Board of Intermediate and Secondary Education, Lahore
- Logo of BISE Lahore

Board overview
- Formed: 1954; 72 years ago
- Jurisdiction: Lahore, Kasur, Sheikhupura and Nankana sahib
- Status: Active
- Headquarters: Lahore; 31°55′39.16″N 74°32′49.21″E﻿ / ﻿31.9275444°N 74.5470028°E;
- Motto: تَعَلَّمُوا الْعِلْمَ وَعَلِّمُوهُ النَّاسَ
- Board executives: Engr. Dr.
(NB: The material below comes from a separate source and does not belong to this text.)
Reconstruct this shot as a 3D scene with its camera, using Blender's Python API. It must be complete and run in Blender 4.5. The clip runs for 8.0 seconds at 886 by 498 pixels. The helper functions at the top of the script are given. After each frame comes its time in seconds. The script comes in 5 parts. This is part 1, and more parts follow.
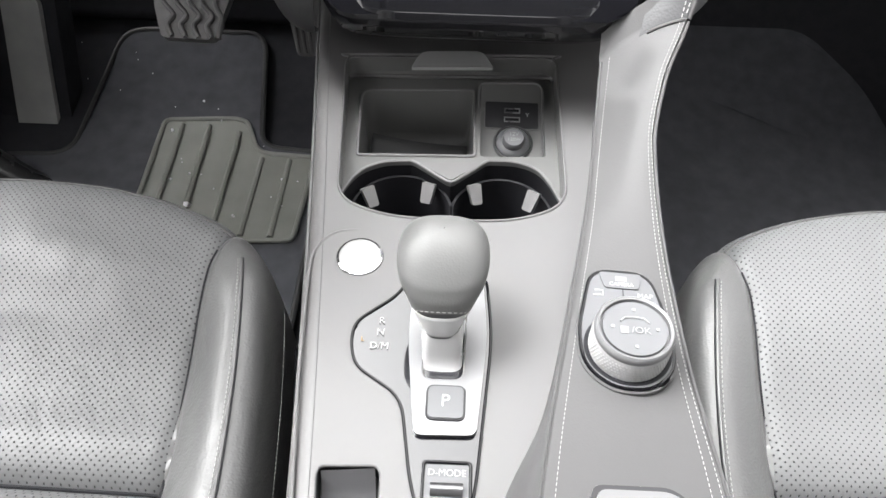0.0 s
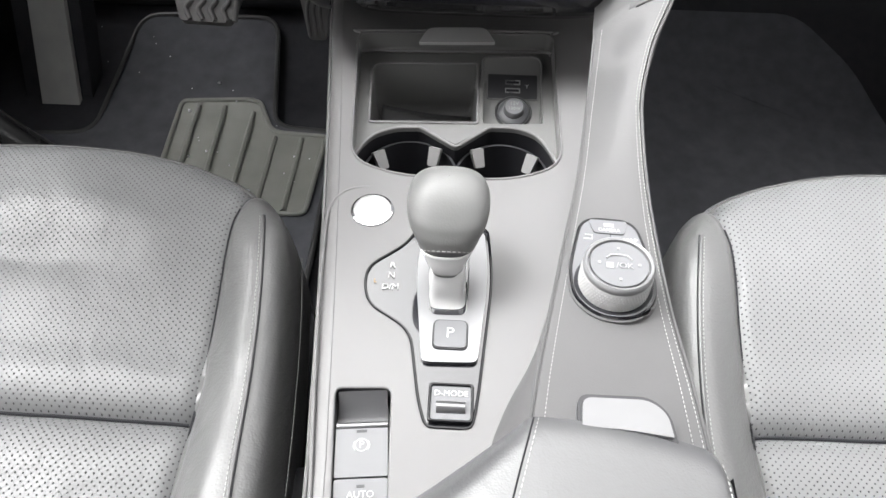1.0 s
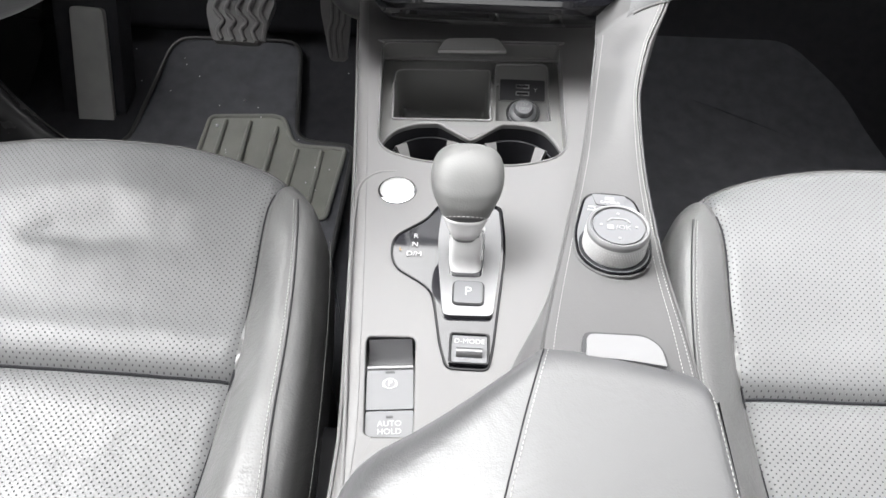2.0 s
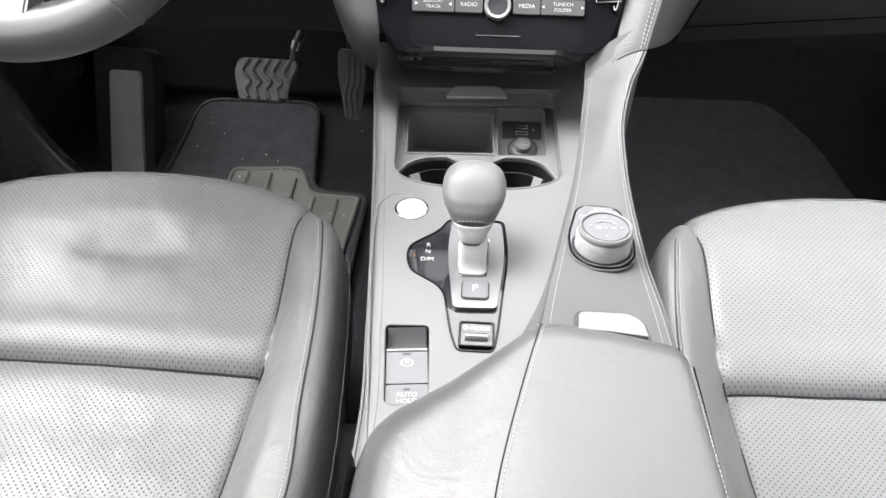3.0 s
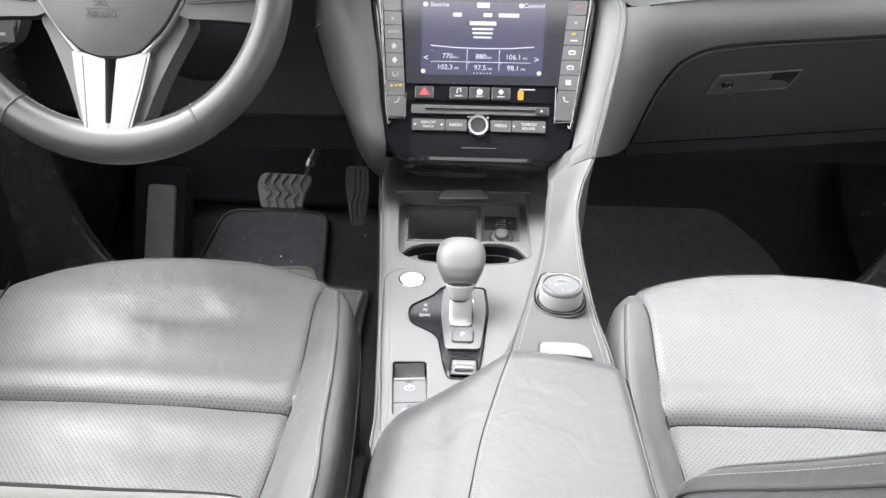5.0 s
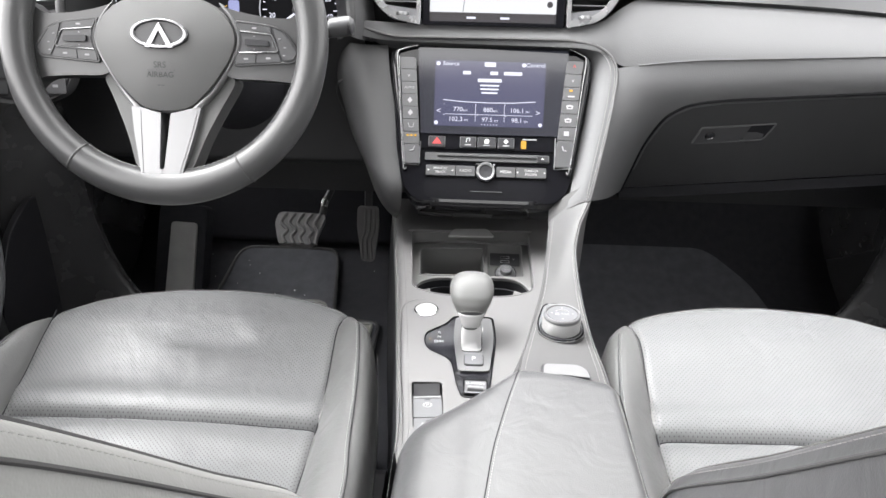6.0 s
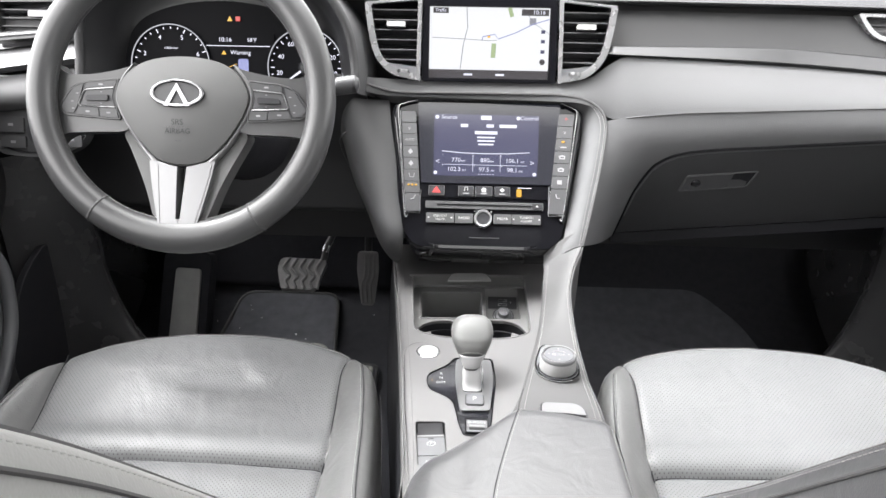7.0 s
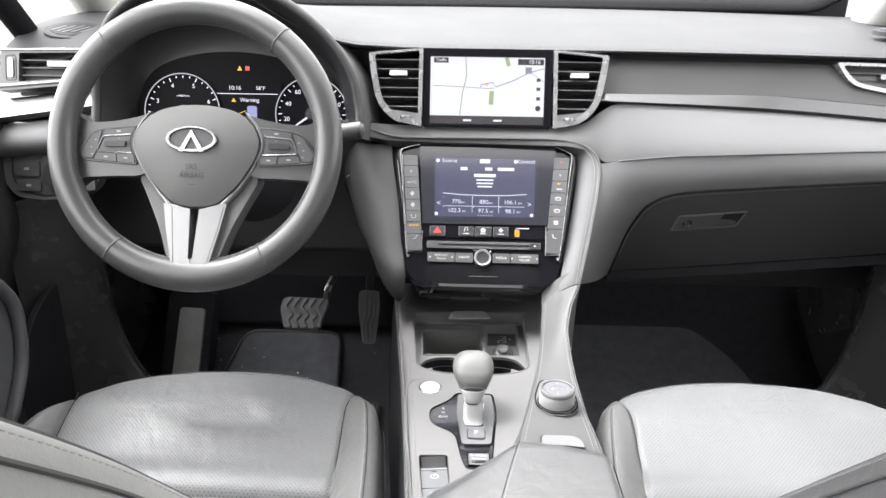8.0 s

Badar-ul-Islam, Chairman; Rizwan Nazir, Secretary; Toseef-ur-Rehman, Controller of Examinations;
- Parent department: Higher Education Department
- Website: www.biselahore.com

= Board of Intermediate and Secondary Education, Lahore =

Education board in Lahore, Pakistan

The Board of Intermediate and Secondary Education, Lahore (colloquially known as BISE Lahore) is an examination board for secondary and intermediate education in Lahore Division.

== History ==
Since Pakistan emerged on the map of the world in 1947, the examinations of the matriculation and intermediate level were conducted under the aegis of University of the Punjab. However, through the promulgation of the Punjab University Act (Amendment) Ordinance 1954, the Board of Secondary Education, Punjab was established in the province which took from the said university control of examinations of secondary, intermediate and Pakistani and classical languages. The first-ever examination for these stages was conducted in the year 1955.
Owing to tremendous increase in the candidature, two more Boards were established at Multan and Sargodha under West Pakistan Boards of Intermediate and Secondary Education (Multan & Sargodha) Ordinance No.XVII of 1968. As a result of further bifurcation, Boards were also established at Rawalpindi, Gujranwala and Sahiwal. The re-construction of the Board of Intermediate & Secondary Education, Lahore has been done through the Punjab Boards of Intermediate & Secondary Education Act 1976 (lately amended by Punjab Ordinance No.XLVII), and presently in the administrative setup of the province, Nine Boards are functioning at division level.

== Jurisdiction ==
At the time of its inception in 1954, the Board inherited vast territorial jurisdictions for conducting examinations in the provinces of Punjab, Balochistan, Azad Kashmir and Northern Areas (now Gilgit Baltistan). To accommodate overseas candidates, the Board also constituted examination centers at Kuwait and Nairobi (Kenya).
Current jurisdiction of the Board has been confined to the districts of Lahore, Kasur, Sheikhupura and Nankana sahib (Lahore division).